Los movimientos sísmicos que políticamente ha sufrido este país en los últimos años lo han dejado en un estado que ahora mismo nadie lo reconocería si no vive aquí. A estas alturas nadie cuestiona que el proceso de independencia se ha terminado y que el eje nacional ha dejado de dominar el debate político. Además, las turbulencias internacionales han impactado de lleno en nuestro hogar de tal manera que ya saca más gente a la calle la causa palestina que la catalana.
La descomposición política de las democracias occidentales es muy profunda. En realidad comenzó hace tiempo y avanza a ritmos diferentes. Pero en Cataluña habíamos quedado un poco al margen por la revolución democrática que pretendía la separación de España. El abandono (más o menos explícito) de este proyecto por toda la clase política autonómica ha supuesto una implosión de proporciones desconocidas. Se ha roto el último muro de contención que sostenía un sistema carcomido y que amenazaba ruina desde hace tiempo.
La quiebra del sistema en Cataluña se ha producido a un ritmo vertiginoso, y aún no se han manifestado todas sus consecuencias. Al descrédito de la clase política le acompaña el descrédito de los medios de comunicación, de los intelectuales y de agentes sociales y cívicos. Ahora mismo la mayoría de las instituciones políticas, sociales o económicas solo se sostienen por el temor que genera su colapso total sin ninguna alternativa evidente.
Es ya una idea generalmente aceptada que en el centro de este colapso, como causa y como consecuencia al mismo tiempo, está la crisis del estado del bienestar. Que en nuestro caso se percibe especialmente porque con el expolio fiscal que sufrimos no lo hemos tenido nunca completo. Mientras la presión fiscal sobre las rentas bajas y medias no deja de aumentar como consecuencia de la espiral inflacionaria, las coberturas del estado del bienestar han dejado de impedir el empobrecimiento de la clase media.
La incertidumbre es la gran protagonista de nuestra época. Y es la auténtica trituradora de vidas de las generaciones jóvenes y ya no tan jóvenes. Aquellos que no habían alcanzado una estabilidad vital antes de la pandemia lo tienen cada vez más difícil. Cuando ya no sabían si podrían encontrar un trabajo estable ni una casa asequible, llegan nuevos factores de incertidumbre como la revolución de la robótica y la IA. A la generación que no sabe si cobrará una pensión después de trabajar toda la vida, le sigue la generación que no sabe en qué consistirá trabajar el resto de su vida laboral.

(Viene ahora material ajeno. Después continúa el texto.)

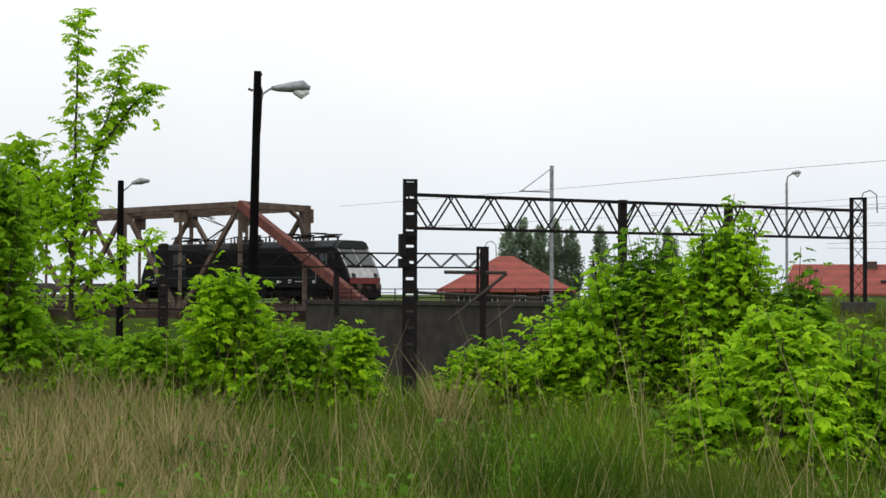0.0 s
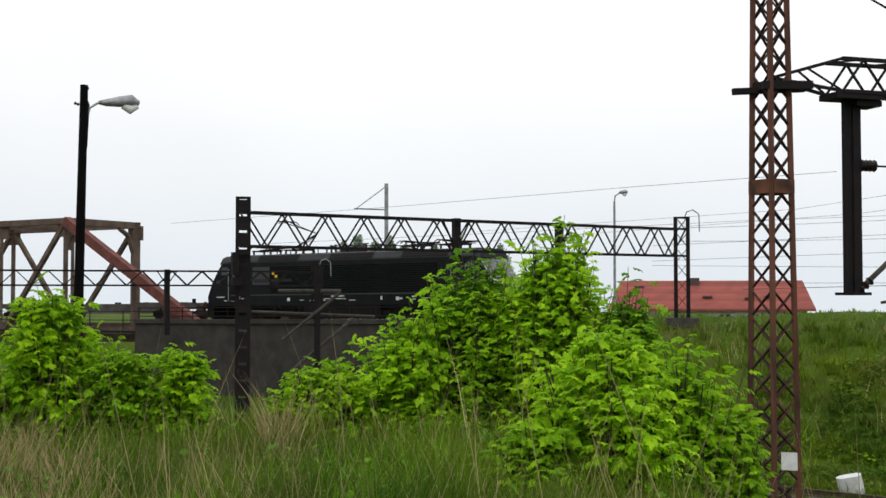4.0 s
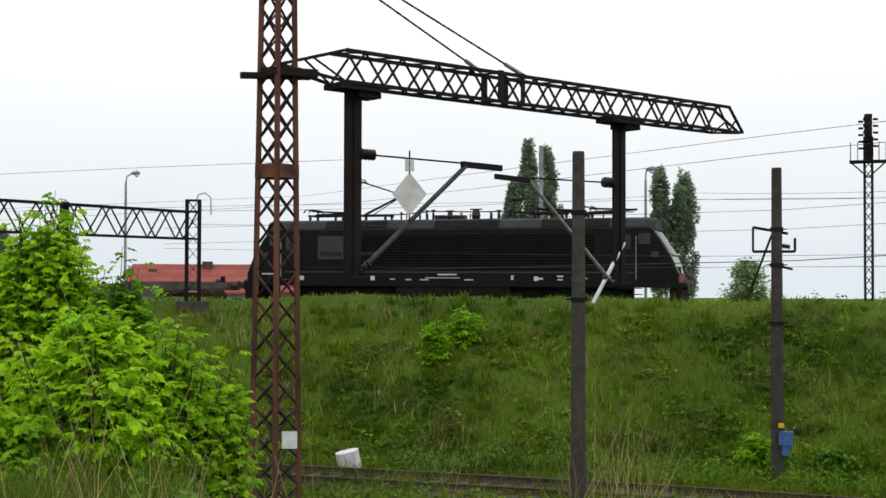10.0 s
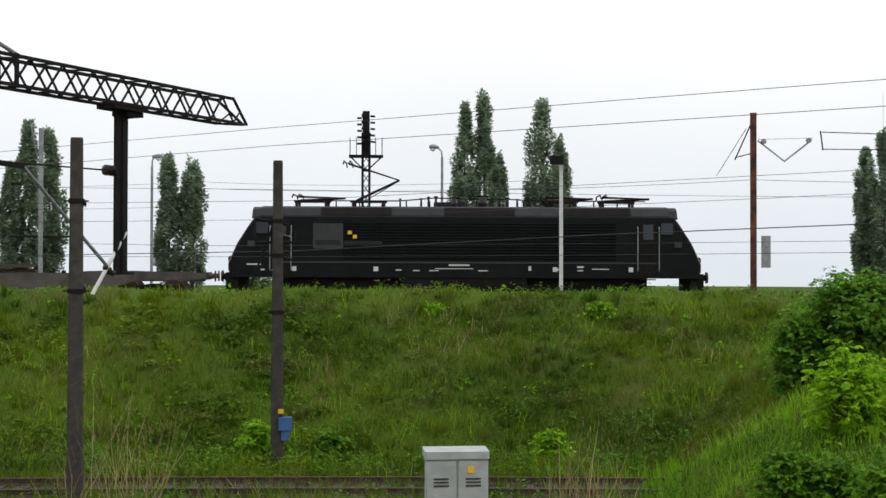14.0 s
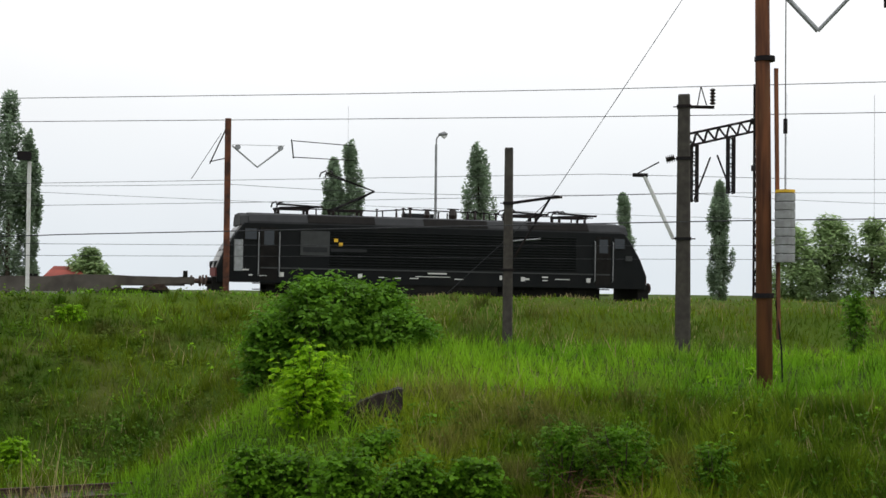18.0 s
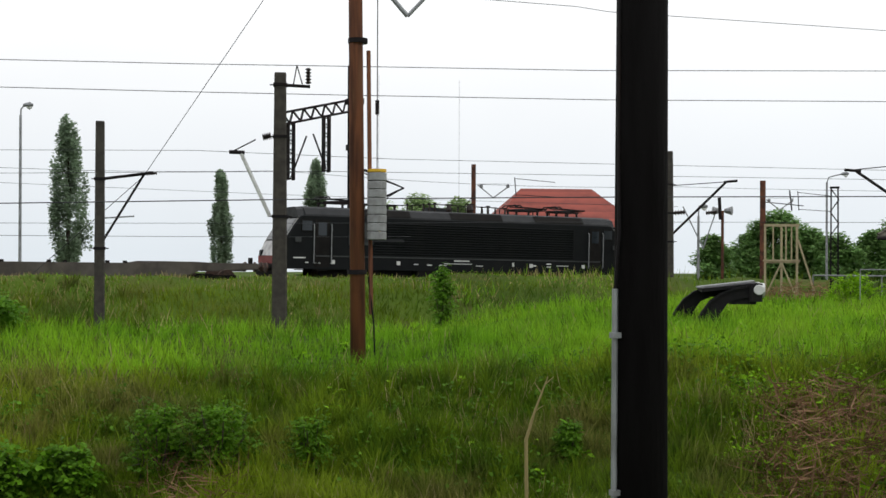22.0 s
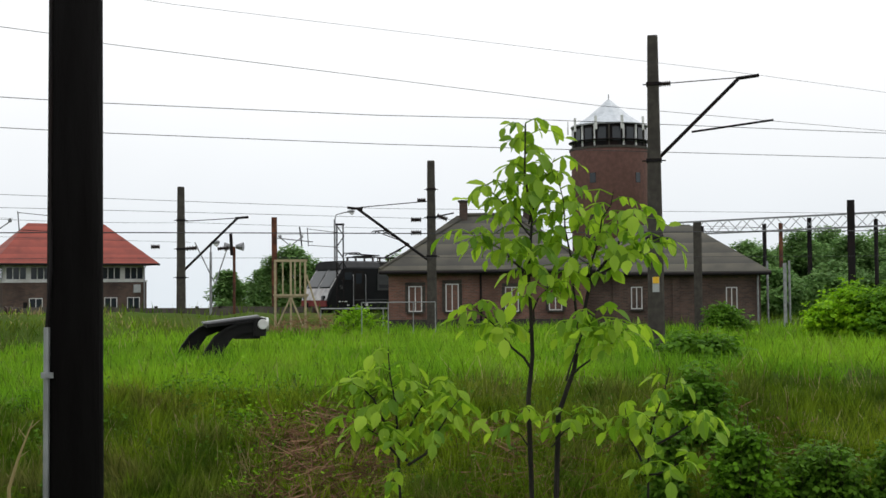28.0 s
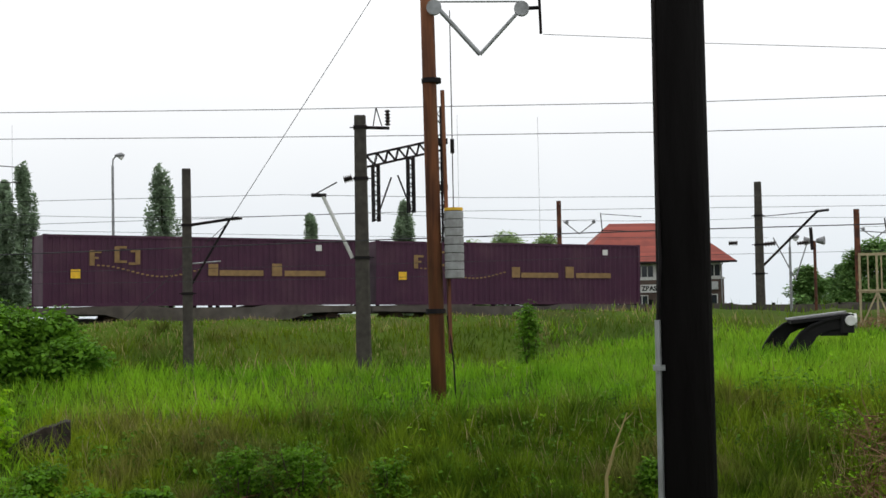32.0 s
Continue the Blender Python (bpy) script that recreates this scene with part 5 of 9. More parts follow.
g1a, g1b = at(-17.2, 39.5), at(-37.3, 50.2)
portal(g1a, g1b, up(4.44, 39.5), up(3.51, 50.2), 2.58, 1.51, 26, ((0.427, -0.6), (0.67, 0.8)), "dark steel lattice gantry beam across the sidings")
g2a, g2b = at(-6.0, 61.5), at(-20.6, 63.0)
portal(g2a, g2b, 1.5, 1.5, 1.12, 0.42, 22, ((0.53, -2.0),), "dark steel lattice gantry beam before the bridge")
gm = Vector((*g1a, 0))
m1 = thing("mast_fittings", "switch gear and cranked arms on the dark gantry mast", "fittings", pose(g1a[0], g1a[1], 0))
part("arm", Mesh().bar((0.1, -0.3, 1.3), (-0.45, -0.3, 1.25), 0.1).box((-0.35, -0.3, 0.95), (0.2, 0.2, 0.7)).box((-0.3, -0.3, 0.4), (0.3, 0.25, 0.25)), DARKSTEEL, m1)
part("crank_arm", Mesh().tube([(0.2, -0.3, -0.55), (4.6, 0.2, -0.75)], 0.05, 6).tube([(1.4, -0.1, -2.6), (3.8, 0.1, -0.8)], 0.06, 6).tube([(0.3, -0.3, -1.2), (1.5, -0.1, -3.4)], 0.02, 6), CONCRETE, m1)


# ---- masts along the main line ----
def line_mast(az, d, el_top, w, label, arm=None, name="line_mast", mat=None, vees=()):
    x, y = at(az, d)
    z0 = ground_z(x, y)
    root = thing(name, label, "mast", pose(x, y, z0), "masts along the main line")
    b = Vector((x, y, z0))
    part("shaft", Mesh().box((0, 0, (up(el_top, d) - z0) / 2 - 0.15), (w, w, up(el_top, d) - z0 + 0.3), radians(az), w * 0.12), mat or DARKSTEEL, root)
    for p, q, r, m in arm or ():
        part("bracket_arm", Mesh().tube([V(*p, d) - b, V(*q, d) - b], r, 6), m, root)
    for a0 in vees:
        az0, el0, k = a0
        part("v_arm", Mesh().tube([V(az0, el0, d) - b, V(az0 - 1.15 * k, el0 - 0.95 * k, d) - b, V(az0 - 2.3 * k, el0 - 0.05, d) - b], 0.035, 6).tube([V(az0, el0 + .05, d) - b, V(az0 - 2.4 * k, el0 + .05, d) - b], 0.012, 4), GREYSTEEL, root)
        for j in (0.25, 2.2):
            c = V(az0 - j * k, el0 - 0.05, d) - b
            part("pulley", Mesh().tube([c - Vector((0.04, 0.02, 0)), c + Vector((0.04, 0.02, 0))], 0.1, 12), GREYSTEEL, root)
        part("yoke", Mesh().bar(V(az0 - 2.7 * k, el0 + 0.35, d) - b, V(az0 - 2.8 * k, el0 - 0.5, d) - b, 0.1, 0.05), DARKSTEEL, root)
        for de in (0.3, -0.45):
            part("tension_rod", Mesh().tube([V(az0 - 2.75 * k, el0 + de, d) - b, V(az0 - 5.6 * k, el0 + de * 0.9 - 0.15, d) - b], 0.018, 5), DARKSTEEL, root)
    return root


line_mast(-23.8, 69.5, 5.11, 0.22, "grey steel mast with a small triangular cantilever beyond the line", (((-23.8, 5.0), (-22.4, 3.95), .03, GREYSTEEL), ((-22.3, 3.95), (-23.8, 3.9), .04, GREYSTEEL), ((-23.2, -0.7), (-24.8, -0.7), .05, DARKSTEEL)), mat=GREYSTEEL)
MD = line_mast(-85.0, 48.0, 6.98, 0.24, "dark rusty steel mast with V-shaped tensioning gear beside the line", (((-84.9, 6.5), (-84.2, 4.9), .025, DARKSTEEL), ((-84.2, 5.0), (-85.0, 5.2), .02, DARKSTEEL), ((-84.7, 6.3), (-83.4, 4.2), .012, DARKSTEEL)), mat=RUST, vees=((-85.2, 5.75, 1.0),))
part("weight_box", Mesh().box((0.1, -0.45, 2.3), (0.34, 0.3, 1.2), radians(-85), 0.03), GREYSTEEL, MD, "grey weight box")
line_mast(-114.9, 65.5, 4.15, 0.24, "rusty steel mast with V-shaped tensioning gear before the signal box", (((-114.8, 2.6), (-114.3, 2.0), .02, DARKSTEEL),), mat=RUST, vees=((-115.1, 3.2, 0.62),))
line_mast(-127.75, 73.0, 3.34, 0.32, "rusty steel mast beside the line", (((-127.7, 2.4), (-129.5, 2.2), .025, DARKSTEEL), ((-128.9, 2.9), (-129.0, 2.0), .04, DARKSTEEL)), mat=RUST, vees=((-127.9, 2.5, 0.5),))
line_mast(-152.0, 88.0, 3.0, 0.3, "dark steel mast beyond the brick house", mat=DARKSTEEL)
line_mast(-153.75, 60.0, 3.73, 0.34, "dark steel mast beside the wood", mat=DARKSTEEL)
line_mast(-147.1, 52.0, 2.9, 0.34, "dark grey pole before the brick house's end", mat=CONCRETE)
line_mast(-150.9, 60.0, -0.2 + 1.2, 0.16, "pale downpipe-thin post at the house's end", mat=GREYSTEEL)
WP = line_mast(-76.45, 46.5, 4.75, 0.14, "slim white-painted post with a small dark lamp", mat=WHITEPAINT, name="white_post")
part("lamp_box", Mesh().box((-0.25, 0.12, 5.2), (0.5, 0.2, 0.3), radians(-76), 0.04), DARKSTEEL, WP)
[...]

Frente a este panorama tan inquietante, tenemos una crisis que es a la vez social y nacional: la crisis de la clase media. Cataluña, seguramente por ser una nación sin estado desde hace siglos, se ha concebido a sí misma como un país esencialmente de clases medias y populares. Porque las clases altas han estado la mayor parte del tiempo vinculadas a la opresión española, y porque una parte relevante de la clase trabajadora tiene sus orígenes fuera del país.
El colapso del estado del bienestar y la crisis de la clase media son un mismo fenómeno, como decía. Un estado del bienestar que, a todo esto, la clase media sigue manteniendo con sus impuestos. Mientras tanto, las grandes corporaciones y los milmillonarios son los que más se enriquecen y los que menos pagan. Un cóctel explosivo, que como era de prever, está explotando.
Así las cosas, a la clase media solo se le ofrecen dos opciones: o reinventar el estado del bienestar para que se vuelva a sentir como propio y no como una carga que la empobrece, o dejar de pagarlo si solo se han de beneficiar otros colectivos. Evidentemente, no hace falta ser muy listo para ver que la ola xenófoba que recorre el mundo occidental no tiene solo que ver con una cuestión de valores y derechos. Tiene que ver también, muy principalmente, con las cuestiones materiales.
Soy de la opinión de que una nación de clases medias como la nuestra no puede permitirse la segunda de las opciones. Sin estado del bienestar no solo tendríamos que renunciar a la democracia (el nivel actual de desigualdades ya la está amenazando seriamente), sino que en nuestro caso también estaríamos renunciando a ser una nación viable capaz de integrar y cohesionar la sociedad. Así pues, la Alianza que necesitamos para nuestra supervivencia como nación es la que haga viable la democracia y un estado del bienestar que funcione para la mayoría social. En otras palabras, necesitamos renovar la confluencia de intereses entre las clases populares y las clases medias y, sobre todo, hacer que los millonarios paguen su parte. El país se salvará en esta trinchera o no se salvará.